EXERCISE AIM: Exactly the lines between the line containing "for path in" and the line containing "return (m.translation, way, ob.name, place, normal)", together with those two lines, are to be output.

DATA SECTION:
------------------------

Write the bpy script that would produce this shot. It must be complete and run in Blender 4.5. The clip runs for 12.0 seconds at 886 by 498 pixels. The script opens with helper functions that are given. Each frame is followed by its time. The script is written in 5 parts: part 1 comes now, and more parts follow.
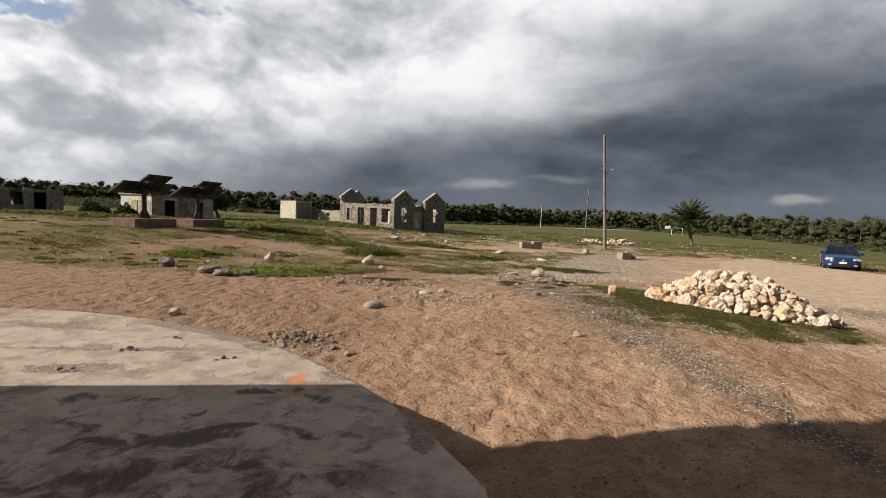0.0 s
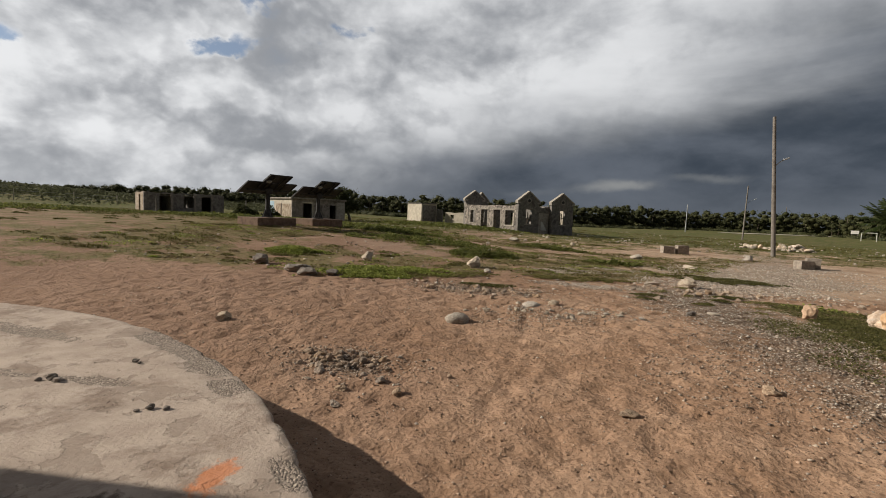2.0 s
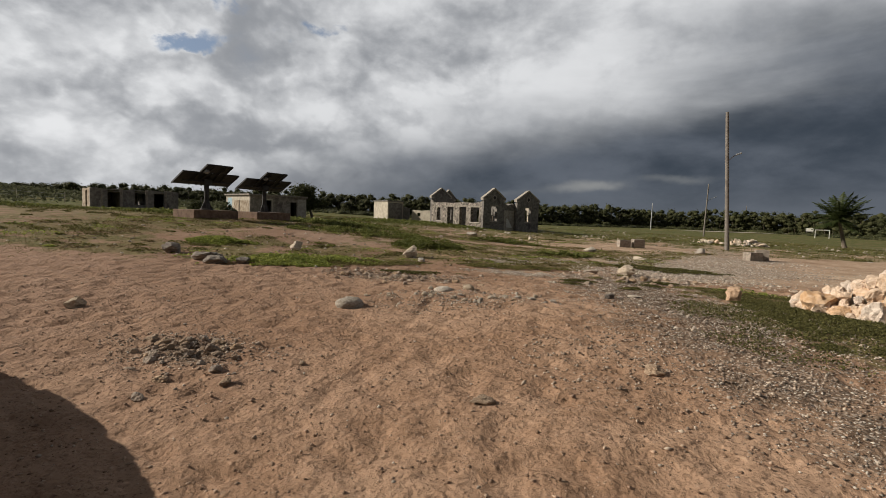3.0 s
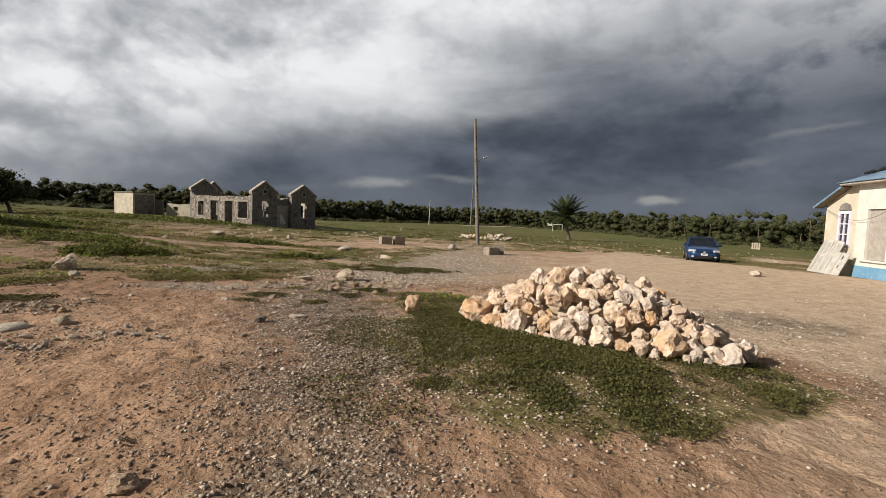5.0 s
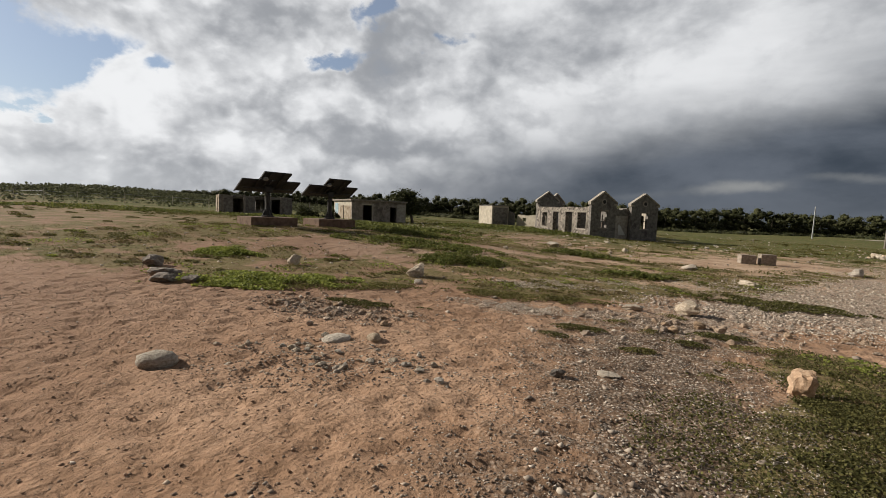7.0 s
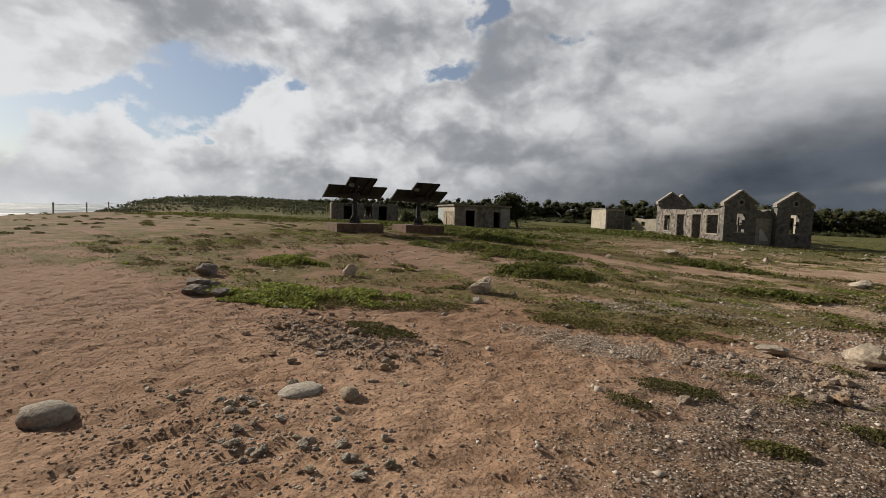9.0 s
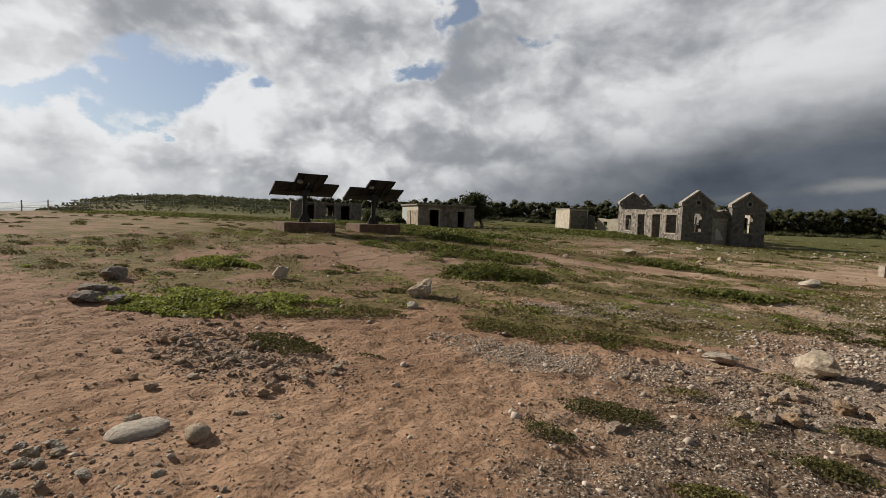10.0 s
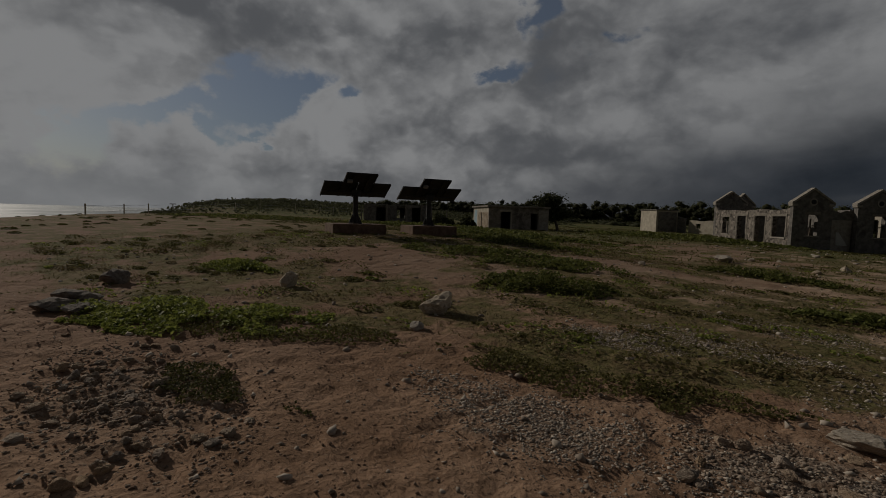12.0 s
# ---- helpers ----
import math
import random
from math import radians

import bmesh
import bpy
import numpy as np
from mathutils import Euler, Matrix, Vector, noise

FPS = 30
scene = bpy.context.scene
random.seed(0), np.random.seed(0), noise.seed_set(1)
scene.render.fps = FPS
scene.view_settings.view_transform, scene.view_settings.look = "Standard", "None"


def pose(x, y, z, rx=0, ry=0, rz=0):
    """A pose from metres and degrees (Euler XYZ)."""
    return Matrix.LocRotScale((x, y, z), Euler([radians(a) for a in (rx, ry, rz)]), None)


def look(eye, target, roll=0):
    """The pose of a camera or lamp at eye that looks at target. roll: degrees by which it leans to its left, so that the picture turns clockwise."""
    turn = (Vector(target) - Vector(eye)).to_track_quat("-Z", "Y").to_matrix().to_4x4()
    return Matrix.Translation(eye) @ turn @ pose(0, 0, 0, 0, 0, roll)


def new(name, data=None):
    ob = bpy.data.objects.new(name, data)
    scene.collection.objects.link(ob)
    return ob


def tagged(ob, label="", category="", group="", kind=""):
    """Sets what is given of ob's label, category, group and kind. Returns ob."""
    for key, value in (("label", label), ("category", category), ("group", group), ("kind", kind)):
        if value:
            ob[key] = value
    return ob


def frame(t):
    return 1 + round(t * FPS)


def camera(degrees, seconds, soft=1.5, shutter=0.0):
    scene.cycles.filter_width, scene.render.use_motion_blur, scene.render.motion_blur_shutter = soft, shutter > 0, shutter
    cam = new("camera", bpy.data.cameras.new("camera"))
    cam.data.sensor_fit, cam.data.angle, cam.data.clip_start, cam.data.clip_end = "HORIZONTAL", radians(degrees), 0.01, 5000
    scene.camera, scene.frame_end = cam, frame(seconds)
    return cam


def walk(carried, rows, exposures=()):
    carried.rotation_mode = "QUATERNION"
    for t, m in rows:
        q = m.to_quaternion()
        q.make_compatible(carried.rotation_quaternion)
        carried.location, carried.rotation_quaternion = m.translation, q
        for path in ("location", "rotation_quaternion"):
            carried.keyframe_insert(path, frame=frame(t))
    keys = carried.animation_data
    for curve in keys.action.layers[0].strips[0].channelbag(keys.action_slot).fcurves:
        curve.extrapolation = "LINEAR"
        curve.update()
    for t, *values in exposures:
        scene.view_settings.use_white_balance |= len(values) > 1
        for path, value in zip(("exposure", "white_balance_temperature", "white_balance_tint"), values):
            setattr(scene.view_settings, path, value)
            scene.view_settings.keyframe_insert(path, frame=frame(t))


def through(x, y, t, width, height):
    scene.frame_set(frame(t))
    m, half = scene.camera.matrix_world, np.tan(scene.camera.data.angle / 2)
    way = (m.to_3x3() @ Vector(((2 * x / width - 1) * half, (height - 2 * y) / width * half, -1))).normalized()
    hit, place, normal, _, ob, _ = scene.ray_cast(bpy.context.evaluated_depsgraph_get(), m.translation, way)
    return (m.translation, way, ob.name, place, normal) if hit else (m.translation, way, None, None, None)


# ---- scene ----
cam = camera(86.2, 12.0, 0.8)
PATH = [
    (0, (-0.457, 0.04, 2.077), (-0.384, 2.033, 1.934), 2.5),
    (0.5, (-0.326, 0.472, 2.05), (-0.282, 2.467, 1.909), 2.6),
    (1, (-0.279, 0.937, 2.047), (-0.469, 2.923, 1.9), 2.6),
    (1.5, (-0.148, 1.524, 2.078), (-0.441, 3.496, 1.93), 2.5),
    (2, (-0.093, 2.136, 1.857), (-0.552, 4.076, 1.708), 2.3),
    (2.5, (0.251, 2.491, 1.645), (-0.219, 4.429, 1.498), 2.3),
    (3, (0.798, 2.956, 1.555), (0.445, 4.919, 1.411), 2.2),
    (3.5, (1.359, 3.333, 1.553), (1.632, 5.31, 1.421), 2.3),
    (5.5, (2.741, 4.553, 1.782), (3.244, 6.485, 1.652), 2.5),
    (6, (2.761, 4.926, 1.801), (2.881, 6.918, 1.666), 2.6),
    (6.5, (2.866, 5.433, 1.836), (2.569, 7.406, 1.694), 2.4),
    (7, (2.716, 5.795, 1.837), (1.871, 7.601, 1.687), 2.4),
    (9, (2.681, 7.736, 1.847), (1.433, 9.292, 1.702), 1.7),
    (9.5, (2.805, 8.184, 1.87), (1.678, 9.83, 1.727), 1.8),
    (10, (2.707, 8.627, 1.814), (1.562, 10.261, 1.673), 1.8),
    (10.5, (2.662, 9.065, 1.808), (1.337, 10.557, 1.665), 1.7),
    (11, (2.542, 9.503, 1.825), (1.183, 10.964, 1.685), 1.7),
    (11.5, (2.38, 9.948, 1.826), (0.988, 11.377, 1.685), 1.7),
    (12, (2.432, 10.409, 1.775), (1.03, 11.828, 1.635), 1.7),
]
EXPO = [(0.0, 0.40), (1.0, 0.33), (2.2, 0.03), (3.0, 0.01), (4.0, 0.23), (5.5, 0.25), (7.0, 0.15), (9.0, -0.07), (9.5, 0.00), (11.1, 0.03), (11.5, -0.86), (11.8, -1.42), (12.0, -1.95)]
walk(cam, [(t, look(eye, target, roll)) for t, eye, target, roll in PATH], EXPO)

# ---- sky and sun ----
SUN_EL, SUN_DIR = radians(27), Vector((-1.0, -0.122, 0.0)).normalized()
to_sun = SUN_DIR * math.cos(SUN_EL) + Vector((0, 0, math.sin(SUN_EL)))
sun = new("sun", bpy.data.lights.new("sun", "SUN"))
sun.data.energy, sun.data.angle, sun.data.color = 5.0, radians(0.6), (1.0, 0.91, 0.78)
sun.matrix_world = Matrix.Translation((-40, -5, 40)) @ (-to_sun).to_track_quat("-Z", "Y").to_matrix().to_4x4()

world = bpy.data.worlds.new("world")
scene.world = world
world.use_nodes = True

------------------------

SOLUTION FOR THIS TASK:
        for path in ("location", "rotation_quaternion"):
            carried.keyframe_insert(path, frame=frame(t))
    keys = carried.animation_data
    for curve in keys.action.layers[0].strips[0].channelbag(keys.action_slot).fcurves:
        curve.extrapolation = "LINEAR"
        curve.update()
    for t, *values in exposures:
        scene.view_settings.use_white_balance |= len(values) > 1
        for path, value in zip(("exposure", "white_balance_temperature", "white_balance_tint"), values):
            setattr(scene.view_settings, path, value)
            scene.view_settings.keyframe_insert(path, frame=frame(t))


def through(x, y, t, width, height):
    scene.frame_set(frame(t))
    m, half = scene.camera.matrix_world, np.tan(scene.camera.data.angle / 2)
    way = (m.to_3x3() @ Vector(((2 * x / width - 1) * half, (height - 2 * y) / width * half, -1))).normalized()
    hit, place, normal, _, ob, _ = scene.ray_cast(bpy.context.evaluated_depsgraph_get(), m.translation, way)
    return (m.translation, way, ob.name, place, normal) if hit else (m.translation, way, None, None, None)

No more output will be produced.